» Instructions for the task
Repeat the material below word for word and leave out all pictures.
------------
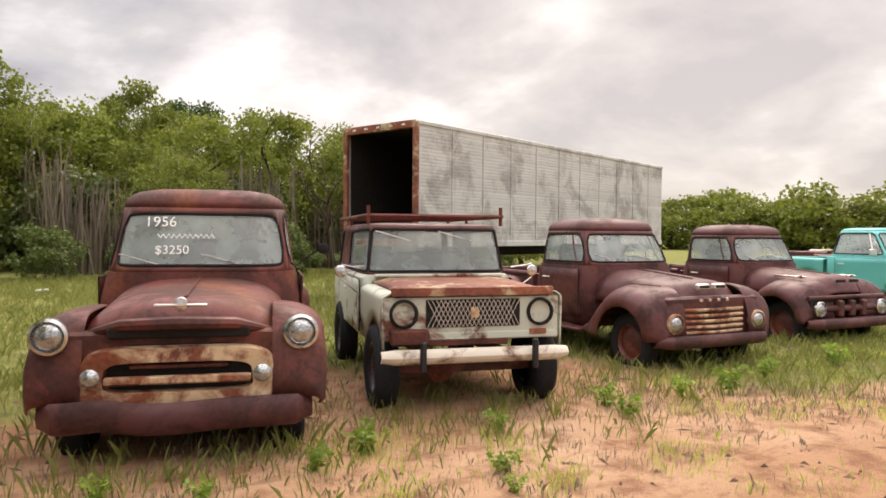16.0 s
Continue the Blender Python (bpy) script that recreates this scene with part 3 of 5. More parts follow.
def round_pickup(label, m, body, style="ford", rim=RUST, cap=None, hl_lens=True, hl_mat=RUST, hl=0.62, hlz=0.66, hood_w=0.60, hood_z=1.15, wheel_r=0.36, roof_mat=None, fender_mat=None, hood_mat=None, bed="step", no_glass=(), chalk=None, wheels=True, hood=True, cab_w=0.80, tall=0.0, grille=True, front_mirror=False, door=True, bumper_mat=None):
    t = thing("pickup_truck", label, "pickup truck", m, "parked trucks")
    fm, hm, rm = fender_mat or body, hood_mat or body, roof_mat or body
    ax, rax = -0.45, -3.35
    cowl, cabr = -1.28, -2.62
    belt = hood_z + 0.10
    # bonnet: arched sections that narrow and fall towards the nose
    if hood:
        rings = []
        for y in [cowl] + spaced(cowl + 0.12, -0.12, 12) + [-0.05, 0.0, 0.03]:
            u = (y - cowl) / (0.03 - cowl)
            w = hood_w * (1.12 - (0.12 if style == 'inter' else 0.22) * u - (0.05 if style == 'inter' else 0.10) * smoothstep(0.86, 1.0, u))
            top = hood_z + 0.05 - 0.10 * u - 0.13 * smoothstep(0.84, 1.0, u) - 0.10 * smoothstep(0.93, 1.0, u)
            bot = 0.80
            ring = []
            for k in range(25):
                a = math.pi * k / 24
                c, s = math.cos(a), math.sin(a)
                ring.append((w * math.copysign(abs(c) ** 0.62, c), y, bot + (top - bot) * abs(s) ** 0.72))
            rings.append(ring)
        part("hood", Geo().loft(rings, closed=False), hm, t, thick=0.02)
        part("hood_ridge", Geo().tube([(0, y, hood_z + 0.055 - 0.10 * ((y - cowl) / 1.31)) for y in spaced(cowl + 0.05, -0.25, 8)], 0.012, 6), hm, t)
        part("engine_bay", Geo().box((0, -0.68, 0.75), (hood_w * 1.7, 1.1, 0.4), 0.03), DARK, t)
    else:
        open_engine_bay(t, body, cowl, hood_w, hood_z)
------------
» The reply
16.0 s
Continue the Blender Python (bpy) script that recreates this scene with part 3 of 5. More parts follow.
def round_pickup(label, m, body, style="ford", rim=RUST, cap=None, hl_lens=True, hl_mat=RUST, hl=0.62, hlz=0.66, hood_w=0.60, hood_z=1.15, wheel_r=0.36, roof_mat=None, fender_mat=None, hood_mat=None, bed="step", no_glass=(), chalk=None, wheels=True, hood=True, cab_w=0.80, tall=0.0, grille=True, front_mirror=False, door=True, bumper_mat=None):
    t = thing("pickup_truck", label, "pickup truck", m, "parked trucks")
    fm, hm, rm = fender_mat or body, hood_mat or body, roof_mat or body
    ax, rax = -0.45, -3.35
    cowl, cabr = -1.28, -2.62
    belt = hood_z + 0.10
    # bonnet: arched sections that narrow and fall towards the nose
    if hood:
        rings = []
        for y in [cowl] + spaced(cowl + 0.12, -0.12, 12) + [-0.05, 0.0, 0.03]:
            u = (y - cowl) / (0.03 - cowl)
            w = hood_w * (1.12 - (0.12 if style == 'inter' else 0.22) * u - (0.05 if style == 'inter' else 0.10) * smoothstep(0.86, 1.0, u))
            top = hood_z + 0.05 - 0.10 * u - 0.13 * smoothstep(0.84, 1.0, u) - 0.10 * smoothstep(0.93, 1.0, u)
            bot = 0.80
            ring = []
            for k in range(25):
                a = math.pi * k / 24
                c, s = math.cos(a), math.sin(a)
                ring.append((w * math.copysign(abs(c) ** 0.62, c), y, bot + (top - bot) * abs(s) ** 0.72))
            rings.append(ring)
        part("hood", Geo().loft(rings, closed=False), hm, t, thick=0.02)
        part("hood_ridge", Geo().tube([(0, y, hood_z + 0.055 - 0.10 * ((y - cowl) / 1.31)) for y in spaced(cowl + 0.05, -0.25, 8)], 0.012, 6), hm, t)
        part("engine_bay", Geo().box((0, -0.68, 0.75), (hood_w * 1.7, 1.1, 0.4), 0.03), DARK, t)
    else:
        open_engine_bay(t, body, cowl, hood_w, hood_z)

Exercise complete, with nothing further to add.